Opinion
No. 90-919.
May 14, 1991.
Appeal from the Circuit Court for Bay County, Clinton Foster, J.
Nancy A. Daniels, Public Defender, David A. Davis, Asst. Public Defender, Tallahassee, for appellant.
Robert A. Butterworth, Atty. Gen., Suzanne G. Printy, Asst. Atty. Gen., Tallahassee, for appellee.
Appellant appeals his departure sentences which exceed the one-cell increase allowed by Florida Rule of Criminal Procedure 3.701(d)(14) for violation of probation or community control. We reverse his sentences and remand for resentencing within the one-cell increase.

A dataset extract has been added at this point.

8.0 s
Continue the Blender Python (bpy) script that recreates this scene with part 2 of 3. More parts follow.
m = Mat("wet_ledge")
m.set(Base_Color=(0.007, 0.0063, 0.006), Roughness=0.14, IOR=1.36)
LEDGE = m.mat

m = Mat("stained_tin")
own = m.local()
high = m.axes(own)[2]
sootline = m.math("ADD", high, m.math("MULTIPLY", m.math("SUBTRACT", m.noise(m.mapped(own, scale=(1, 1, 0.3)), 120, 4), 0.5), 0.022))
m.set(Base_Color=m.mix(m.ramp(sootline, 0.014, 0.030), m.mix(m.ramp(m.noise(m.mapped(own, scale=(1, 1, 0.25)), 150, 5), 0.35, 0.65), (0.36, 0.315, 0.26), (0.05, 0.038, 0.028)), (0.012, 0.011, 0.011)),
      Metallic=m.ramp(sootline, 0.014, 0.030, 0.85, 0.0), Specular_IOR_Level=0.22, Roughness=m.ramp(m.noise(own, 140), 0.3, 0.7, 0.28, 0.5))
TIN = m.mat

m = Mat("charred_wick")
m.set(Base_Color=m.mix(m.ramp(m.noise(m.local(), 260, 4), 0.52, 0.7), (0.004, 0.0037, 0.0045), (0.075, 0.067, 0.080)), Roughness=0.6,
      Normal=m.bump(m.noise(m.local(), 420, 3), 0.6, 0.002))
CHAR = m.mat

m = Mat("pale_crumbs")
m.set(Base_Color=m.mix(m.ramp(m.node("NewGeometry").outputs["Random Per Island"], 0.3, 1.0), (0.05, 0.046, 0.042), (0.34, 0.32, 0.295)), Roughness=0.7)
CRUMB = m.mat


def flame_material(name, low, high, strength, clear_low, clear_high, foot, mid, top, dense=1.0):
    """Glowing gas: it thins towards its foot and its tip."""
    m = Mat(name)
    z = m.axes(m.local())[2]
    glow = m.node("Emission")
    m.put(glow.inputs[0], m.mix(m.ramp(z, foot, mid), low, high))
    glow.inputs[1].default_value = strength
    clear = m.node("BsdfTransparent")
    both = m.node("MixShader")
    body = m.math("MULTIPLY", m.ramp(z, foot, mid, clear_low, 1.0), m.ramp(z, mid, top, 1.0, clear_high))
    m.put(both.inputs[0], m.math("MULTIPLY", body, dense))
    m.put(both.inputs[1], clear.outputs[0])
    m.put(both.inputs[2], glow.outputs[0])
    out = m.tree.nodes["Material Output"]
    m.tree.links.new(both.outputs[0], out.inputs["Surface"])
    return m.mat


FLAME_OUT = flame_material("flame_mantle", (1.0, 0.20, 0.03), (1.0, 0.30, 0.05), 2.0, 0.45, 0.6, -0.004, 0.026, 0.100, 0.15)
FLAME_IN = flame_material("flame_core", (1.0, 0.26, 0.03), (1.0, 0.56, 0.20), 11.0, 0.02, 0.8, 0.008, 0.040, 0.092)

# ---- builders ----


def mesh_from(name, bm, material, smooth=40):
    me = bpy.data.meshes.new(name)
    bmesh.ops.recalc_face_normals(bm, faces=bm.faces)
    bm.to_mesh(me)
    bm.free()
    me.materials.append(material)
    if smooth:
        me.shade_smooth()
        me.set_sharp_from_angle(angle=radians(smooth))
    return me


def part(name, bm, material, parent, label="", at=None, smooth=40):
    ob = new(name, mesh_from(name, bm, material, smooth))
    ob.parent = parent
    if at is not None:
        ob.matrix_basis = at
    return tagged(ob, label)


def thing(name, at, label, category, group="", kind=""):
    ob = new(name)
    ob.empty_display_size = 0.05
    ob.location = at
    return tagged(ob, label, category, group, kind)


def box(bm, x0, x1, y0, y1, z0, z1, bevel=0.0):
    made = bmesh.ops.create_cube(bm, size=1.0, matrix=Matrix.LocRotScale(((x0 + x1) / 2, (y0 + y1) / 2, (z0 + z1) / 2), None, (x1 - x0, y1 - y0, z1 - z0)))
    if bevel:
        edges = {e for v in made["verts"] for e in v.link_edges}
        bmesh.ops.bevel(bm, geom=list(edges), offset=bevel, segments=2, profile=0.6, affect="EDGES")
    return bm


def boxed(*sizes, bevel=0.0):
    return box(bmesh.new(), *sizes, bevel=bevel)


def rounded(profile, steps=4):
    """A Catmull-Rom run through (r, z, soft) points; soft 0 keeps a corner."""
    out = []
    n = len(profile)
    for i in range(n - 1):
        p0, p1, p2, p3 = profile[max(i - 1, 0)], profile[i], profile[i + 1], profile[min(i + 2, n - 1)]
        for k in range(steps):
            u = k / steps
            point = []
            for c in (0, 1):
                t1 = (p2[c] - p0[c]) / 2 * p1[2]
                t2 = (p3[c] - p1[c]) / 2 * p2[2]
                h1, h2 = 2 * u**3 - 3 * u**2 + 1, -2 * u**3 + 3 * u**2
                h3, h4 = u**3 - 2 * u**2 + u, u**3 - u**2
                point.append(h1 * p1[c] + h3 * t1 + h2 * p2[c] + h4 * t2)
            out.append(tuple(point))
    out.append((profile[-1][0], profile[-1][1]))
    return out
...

In his sentencing departure order, the trial judge related that appellant has an extensive recent history of probation and community control violations, some of which include commission of other crimes, thus indicating that he is not responding to alternative treatment programs and is not amenable to rehabilitation through probation or community control. Thereupon, the court departed more than one cell from the recommended guidelines range of community control or 12 to 30 months and sentenced appellant to a total of 15 years in prison.

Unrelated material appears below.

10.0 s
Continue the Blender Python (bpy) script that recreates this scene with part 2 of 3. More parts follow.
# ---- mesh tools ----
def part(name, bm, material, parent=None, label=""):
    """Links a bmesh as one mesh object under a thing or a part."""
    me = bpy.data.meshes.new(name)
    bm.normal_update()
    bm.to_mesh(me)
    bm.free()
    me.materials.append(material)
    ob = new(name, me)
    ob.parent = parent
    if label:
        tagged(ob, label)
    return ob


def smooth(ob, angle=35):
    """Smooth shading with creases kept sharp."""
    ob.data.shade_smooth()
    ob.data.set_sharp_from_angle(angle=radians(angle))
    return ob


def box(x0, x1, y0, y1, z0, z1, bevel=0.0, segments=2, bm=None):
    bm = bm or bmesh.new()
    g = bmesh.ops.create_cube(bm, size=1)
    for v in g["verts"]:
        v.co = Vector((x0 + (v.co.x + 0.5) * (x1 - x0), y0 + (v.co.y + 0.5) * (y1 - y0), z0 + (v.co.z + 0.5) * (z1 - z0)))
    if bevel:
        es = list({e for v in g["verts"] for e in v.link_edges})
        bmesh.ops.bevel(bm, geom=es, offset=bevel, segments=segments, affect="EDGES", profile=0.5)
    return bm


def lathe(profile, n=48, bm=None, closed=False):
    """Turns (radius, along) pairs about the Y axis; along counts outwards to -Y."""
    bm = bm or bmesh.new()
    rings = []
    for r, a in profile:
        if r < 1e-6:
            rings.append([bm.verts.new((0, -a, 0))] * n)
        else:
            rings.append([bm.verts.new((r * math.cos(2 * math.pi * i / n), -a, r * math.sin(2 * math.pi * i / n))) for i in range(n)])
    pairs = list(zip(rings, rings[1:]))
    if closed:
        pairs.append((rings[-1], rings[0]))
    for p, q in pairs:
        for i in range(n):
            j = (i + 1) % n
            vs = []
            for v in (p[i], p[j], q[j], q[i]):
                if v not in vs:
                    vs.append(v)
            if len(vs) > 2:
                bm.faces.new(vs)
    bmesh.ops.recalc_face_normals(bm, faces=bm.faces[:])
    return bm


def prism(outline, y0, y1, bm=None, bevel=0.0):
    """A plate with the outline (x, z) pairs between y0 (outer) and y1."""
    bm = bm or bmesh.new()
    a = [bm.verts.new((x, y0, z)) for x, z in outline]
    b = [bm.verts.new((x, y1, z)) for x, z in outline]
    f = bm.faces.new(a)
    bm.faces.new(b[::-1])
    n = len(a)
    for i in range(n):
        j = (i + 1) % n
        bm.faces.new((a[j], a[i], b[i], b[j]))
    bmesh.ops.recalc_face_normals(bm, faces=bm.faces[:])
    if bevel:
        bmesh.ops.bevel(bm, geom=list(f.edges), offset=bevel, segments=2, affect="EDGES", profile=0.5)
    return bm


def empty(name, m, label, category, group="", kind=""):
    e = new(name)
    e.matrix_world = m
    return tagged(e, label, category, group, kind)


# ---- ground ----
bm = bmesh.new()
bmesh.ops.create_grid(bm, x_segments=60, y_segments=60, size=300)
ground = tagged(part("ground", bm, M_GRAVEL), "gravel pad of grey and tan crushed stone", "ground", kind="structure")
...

In Lambert v. State, 545 So.2d 838 (Fla. 1989), the supreme court clearly expressed its view that more than a one-cell increase for violation of probation is improper. The court explained: Violation of probation is not itself an independent offense punishable at law in Florida; the legislature has chosen to punish conduct underlying the violation of probation by revocation of probation, conviction and sentencing for the new offense, addition of status points when sentencing for a new offense, and a one-cell increase when sentencing for the original offense; if departure based upon probation violation were to be approved, the courts unilaterally would be designating probation violation as an offense greater than that intended by the legislature. In so ruling, the court specifically receded from State v. Pentaude, 500 So.2d 526 (Fla. 1987), in which the court had approved departure for violation of probation when the trial judge found that the underlying reasons for the violation were sufficiently egregious and when, as here, the defendant had also committed several violations of probation in a short period of time.

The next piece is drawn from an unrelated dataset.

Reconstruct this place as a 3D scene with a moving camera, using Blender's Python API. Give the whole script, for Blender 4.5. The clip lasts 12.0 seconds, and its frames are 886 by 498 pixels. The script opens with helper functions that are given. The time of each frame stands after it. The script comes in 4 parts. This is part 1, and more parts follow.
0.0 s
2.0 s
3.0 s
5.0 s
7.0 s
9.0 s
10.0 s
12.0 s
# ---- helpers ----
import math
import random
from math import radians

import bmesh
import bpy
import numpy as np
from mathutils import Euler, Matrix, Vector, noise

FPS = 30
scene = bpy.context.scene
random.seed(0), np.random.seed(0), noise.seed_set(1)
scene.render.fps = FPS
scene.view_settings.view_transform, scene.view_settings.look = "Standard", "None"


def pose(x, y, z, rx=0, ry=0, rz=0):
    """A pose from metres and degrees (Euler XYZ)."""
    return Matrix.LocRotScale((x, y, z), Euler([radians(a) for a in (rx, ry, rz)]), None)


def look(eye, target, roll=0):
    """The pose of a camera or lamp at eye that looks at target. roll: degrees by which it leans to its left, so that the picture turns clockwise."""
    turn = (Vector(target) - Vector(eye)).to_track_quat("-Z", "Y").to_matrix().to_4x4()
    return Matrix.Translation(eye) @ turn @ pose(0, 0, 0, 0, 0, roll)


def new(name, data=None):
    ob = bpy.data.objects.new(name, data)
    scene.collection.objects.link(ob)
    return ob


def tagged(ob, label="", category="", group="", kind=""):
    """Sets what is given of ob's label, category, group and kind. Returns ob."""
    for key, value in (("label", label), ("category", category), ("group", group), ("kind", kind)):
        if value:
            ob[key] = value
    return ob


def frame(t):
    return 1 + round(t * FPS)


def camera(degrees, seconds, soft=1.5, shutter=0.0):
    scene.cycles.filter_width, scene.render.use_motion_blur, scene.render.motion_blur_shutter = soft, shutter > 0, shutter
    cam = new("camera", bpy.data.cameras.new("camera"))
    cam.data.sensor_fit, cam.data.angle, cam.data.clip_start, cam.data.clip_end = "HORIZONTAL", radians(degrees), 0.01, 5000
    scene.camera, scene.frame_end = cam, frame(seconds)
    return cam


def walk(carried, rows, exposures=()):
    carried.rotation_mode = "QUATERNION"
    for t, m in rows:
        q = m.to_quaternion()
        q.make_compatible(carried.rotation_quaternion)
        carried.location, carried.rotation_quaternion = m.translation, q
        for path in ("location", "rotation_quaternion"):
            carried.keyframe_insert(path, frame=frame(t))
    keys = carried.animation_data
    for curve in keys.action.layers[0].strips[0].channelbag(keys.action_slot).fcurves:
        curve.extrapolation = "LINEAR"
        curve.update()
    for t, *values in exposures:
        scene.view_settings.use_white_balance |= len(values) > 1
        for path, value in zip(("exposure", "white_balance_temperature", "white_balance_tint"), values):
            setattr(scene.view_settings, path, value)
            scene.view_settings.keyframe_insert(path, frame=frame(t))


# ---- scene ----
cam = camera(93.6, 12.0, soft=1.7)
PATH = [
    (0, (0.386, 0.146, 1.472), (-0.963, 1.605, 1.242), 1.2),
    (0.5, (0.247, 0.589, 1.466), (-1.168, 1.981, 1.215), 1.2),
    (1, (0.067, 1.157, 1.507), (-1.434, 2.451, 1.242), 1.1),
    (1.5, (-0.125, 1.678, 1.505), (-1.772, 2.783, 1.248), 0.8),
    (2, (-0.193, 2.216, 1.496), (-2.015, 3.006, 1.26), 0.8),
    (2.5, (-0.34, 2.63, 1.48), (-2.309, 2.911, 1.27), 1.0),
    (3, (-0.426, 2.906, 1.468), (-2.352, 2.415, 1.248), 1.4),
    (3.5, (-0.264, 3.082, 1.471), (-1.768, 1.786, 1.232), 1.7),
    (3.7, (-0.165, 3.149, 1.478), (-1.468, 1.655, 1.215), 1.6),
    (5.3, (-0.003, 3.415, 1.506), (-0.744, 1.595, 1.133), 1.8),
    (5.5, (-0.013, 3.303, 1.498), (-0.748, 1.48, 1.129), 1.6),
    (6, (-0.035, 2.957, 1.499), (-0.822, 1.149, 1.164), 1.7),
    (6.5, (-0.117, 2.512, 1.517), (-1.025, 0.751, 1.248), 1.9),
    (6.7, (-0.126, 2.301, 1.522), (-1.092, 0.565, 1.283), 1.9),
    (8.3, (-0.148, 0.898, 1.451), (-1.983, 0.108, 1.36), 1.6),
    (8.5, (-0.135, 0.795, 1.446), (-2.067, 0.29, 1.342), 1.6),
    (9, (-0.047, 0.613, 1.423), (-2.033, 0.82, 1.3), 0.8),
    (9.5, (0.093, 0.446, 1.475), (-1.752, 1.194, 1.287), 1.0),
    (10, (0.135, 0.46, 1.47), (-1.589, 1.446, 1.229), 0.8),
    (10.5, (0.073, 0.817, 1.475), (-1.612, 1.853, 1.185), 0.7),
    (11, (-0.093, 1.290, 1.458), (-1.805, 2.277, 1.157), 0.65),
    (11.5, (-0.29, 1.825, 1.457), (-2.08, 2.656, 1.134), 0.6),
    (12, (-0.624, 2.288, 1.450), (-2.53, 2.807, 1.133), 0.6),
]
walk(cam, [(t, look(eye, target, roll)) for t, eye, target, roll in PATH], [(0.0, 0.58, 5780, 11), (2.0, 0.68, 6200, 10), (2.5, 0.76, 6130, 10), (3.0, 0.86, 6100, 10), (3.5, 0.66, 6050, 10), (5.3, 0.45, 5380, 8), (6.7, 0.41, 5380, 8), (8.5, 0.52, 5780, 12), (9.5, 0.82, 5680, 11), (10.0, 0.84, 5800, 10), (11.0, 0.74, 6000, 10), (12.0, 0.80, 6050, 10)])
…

Further, in Ree v. State, 565 So.2d 1329 (Fla. 1990), the court stated:
We recently have held that any departure sentence for probation violation is impermissible if it exceeds the one-cell increase permitted by the sentencing guidelines. Lambert, 545 So.2d at 842. . . .
Again, the court recognized that to depart for violation of probation is impermissible "because it constitutes double dipping" in that the court imposes a departure sentence for probation violation while simultaneously the guidelines automatically aggravate the sentence for the separate offense that constituted the violation. Also in Teer v. State, 557 So.2d 910 (Fla. 1st DCA 1990), similar to the instant case, the defendant had a "repeated, persistent pattern of violating his probation and the violations had occurred within a short period of time." There, relying on Ree and Maddox v. State, 553 So.2d 1380 (Fla. 5th DCA 1989), the court reversed a departure which was based on the repeated persistent pattern of probation violation and remanded for resentencing within the one-cell increase even though the court noted that the trial court's ground for departure otherwise would have been valid under Williams v. State, 504 So.2d 392 (Fla. 1987).
In light of the above opinions, we must reverse the trial judge's departure sentences in the instant case and remand for resentencing within the one-cell increase allowed by the sentencing guidelines.
ERVIN, J., and WENTWORTH, Senior Judge, concur.